Milano – Pfas è l’acronimo di Sostanze perfluoro alchiliche, un gruppo di migliaia di sostanze chimiche di sintesi prodotte dalle industrie. La loro presenza nelle acque lombarde è stata rilevata a livelli preoccupanti dagli esami effettuati dal 2018 dalle Ats lombarde, esami i cui risultati sono stati messi insieme in un report da parte di Greenpeace Italia. E non è una bella notizia.
Pericolo per la salute dell’uomo
I PFAS sono notevolmente pericolosi per noi e per l’ambiente. L'esposizione a queste sostanze è stata associata a una serie di effetti negativi sulla salute.
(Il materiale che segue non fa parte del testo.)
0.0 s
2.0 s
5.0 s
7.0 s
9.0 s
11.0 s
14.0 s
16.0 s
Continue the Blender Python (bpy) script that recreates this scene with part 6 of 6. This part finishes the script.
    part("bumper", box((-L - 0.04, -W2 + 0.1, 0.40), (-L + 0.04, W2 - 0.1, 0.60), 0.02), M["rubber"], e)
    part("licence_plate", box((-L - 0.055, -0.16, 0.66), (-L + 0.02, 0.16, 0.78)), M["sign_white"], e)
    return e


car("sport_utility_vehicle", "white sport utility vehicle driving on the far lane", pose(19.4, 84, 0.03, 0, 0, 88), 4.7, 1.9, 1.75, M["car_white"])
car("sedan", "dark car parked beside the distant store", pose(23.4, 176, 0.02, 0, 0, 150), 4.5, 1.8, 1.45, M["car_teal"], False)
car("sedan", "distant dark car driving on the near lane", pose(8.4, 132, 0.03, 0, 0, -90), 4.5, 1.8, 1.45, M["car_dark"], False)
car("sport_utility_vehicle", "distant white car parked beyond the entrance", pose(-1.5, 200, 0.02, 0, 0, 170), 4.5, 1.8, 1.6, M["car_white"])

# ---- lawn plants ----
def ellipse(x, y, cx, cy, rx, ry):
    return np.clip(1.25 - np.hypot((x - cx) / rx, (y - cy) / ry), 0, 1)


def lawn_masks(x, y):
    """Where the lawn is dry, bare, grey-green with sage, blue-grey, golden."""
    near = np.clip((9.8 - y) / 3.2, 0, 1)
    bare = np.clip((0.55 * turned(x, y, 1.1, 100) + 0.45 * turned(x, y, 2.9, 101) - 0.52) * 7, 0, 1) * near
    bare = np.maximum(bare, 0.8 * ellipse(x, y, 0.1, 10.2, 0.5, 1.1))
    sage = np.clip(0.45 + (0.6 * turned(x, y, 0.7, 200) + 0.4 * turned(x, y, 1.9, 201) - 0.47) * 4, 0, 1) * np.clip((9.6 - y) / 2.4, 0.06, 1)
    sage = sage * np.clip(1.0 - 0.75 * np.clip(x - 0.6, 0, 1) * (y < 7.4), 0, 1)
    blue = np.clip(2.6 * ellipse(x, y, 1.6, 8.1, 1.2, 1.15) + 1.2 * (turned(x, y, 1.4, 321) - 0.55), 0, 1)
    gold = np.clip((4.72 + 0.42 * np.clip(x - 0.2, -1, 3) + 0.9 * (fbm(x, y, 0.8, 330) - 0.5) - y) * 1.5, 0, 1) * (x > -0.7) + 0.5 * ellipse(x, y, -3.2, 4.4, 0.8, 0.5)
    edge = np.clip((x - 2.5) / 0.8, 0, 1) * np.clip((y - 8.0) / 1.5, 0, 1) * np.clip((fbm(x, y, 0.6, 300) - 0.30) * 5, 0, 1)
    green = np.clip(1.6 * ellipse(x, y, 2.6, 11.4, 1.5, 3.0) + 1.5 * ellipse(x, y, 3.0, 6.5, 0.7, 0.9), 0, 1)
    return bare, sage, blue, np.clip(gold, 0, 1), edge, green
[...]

Problemi alla tiroide, danni al fegato e al sistema immunitario, riduzione del peso alla nascita dei neonati, obesità, diabete, elevati livelli di colesterolo e riduzione della risposta immunitaria ai vaccini, diabete gestazionale, impatto negativo sulla fertilità, oltre che alcune forme tumorali come il cancro al rene e ai testicoli. Sono le persone fragili, i bambini e le donne incinte a pagare il prezzo più alto dell’esposizione a queste sostanze.
Dove si trovano
I PFAS sono diffusi in tutto il mondo, utilizzati per rendere resistenti ai grassi e all'acqua tessuti, carta, rivestimenti per contenitori di alimenti ma anche per la produzione di pellicole fotografiche, schiume antincendio, detergenti per la casa. Si trovano nei cosmetici, nei capi di abbigliamento impermeabili, nelle padelle antiaderenti, negli imballaggi in carta. Presenti in numerosissimi prodotti di uso comune, ma anche protagonisti di diversi processi industriali. Le loro proprietà e caratteristiche chimiche hanno conseguenze negative sull’ambiente e a causa della loro persistenza e mobilità, questi composti sono stati rilevati in concentrazioni significative negli ecosistemi e negli organismi viventi.
Pericolosi ma non vietati
I Pfas sono ampiamente utilizzati grazie al fatto che in Italia non esiste una legge che ne vieti la produzione e l'utilizzo. Ma vi è di più: nonostante diverse nazioni in Europa (Germania, Paesi Bassi, Svezia, Danimarca e Norvegia) abbiano chiesto di vietarne uso e produzione, e in Veneto ci sia il più grave caso di contaminazione da PFAS del continente europeo, in Italia queste sostanze non sono attualmente inserite tra i parametri da monitorare nelle acque destinate al consumo umano. Inoltre, nei casi in cui vengono eseguite delle indagini, i parametri di riferimento sono quelli stabiliti dal Ministero della Salute nel 2014, che però non sono a tutti gli effetti dei limiti di legge nazionali. Finora, quindi, è stata effettuata una ricerca discrezionale da parte dei gestori e delle ATS che diventerà obbligatoria solo nei prossimi anni grazie al recepimento delle Direttiva comunitaria 2020/2184 con Decreto Legislativo n. 18 del 23 febbraio 2023. In poche parole, gli enti gestori delle acque al momento non sono obbligati a verificarne la presenza nei nostri acquedotti. Eppure, diversi enti pubblici lombardi da qualche anno hanno iniziato a monitorare queste sostanze pericolose, seppur attraverso analisi a campione.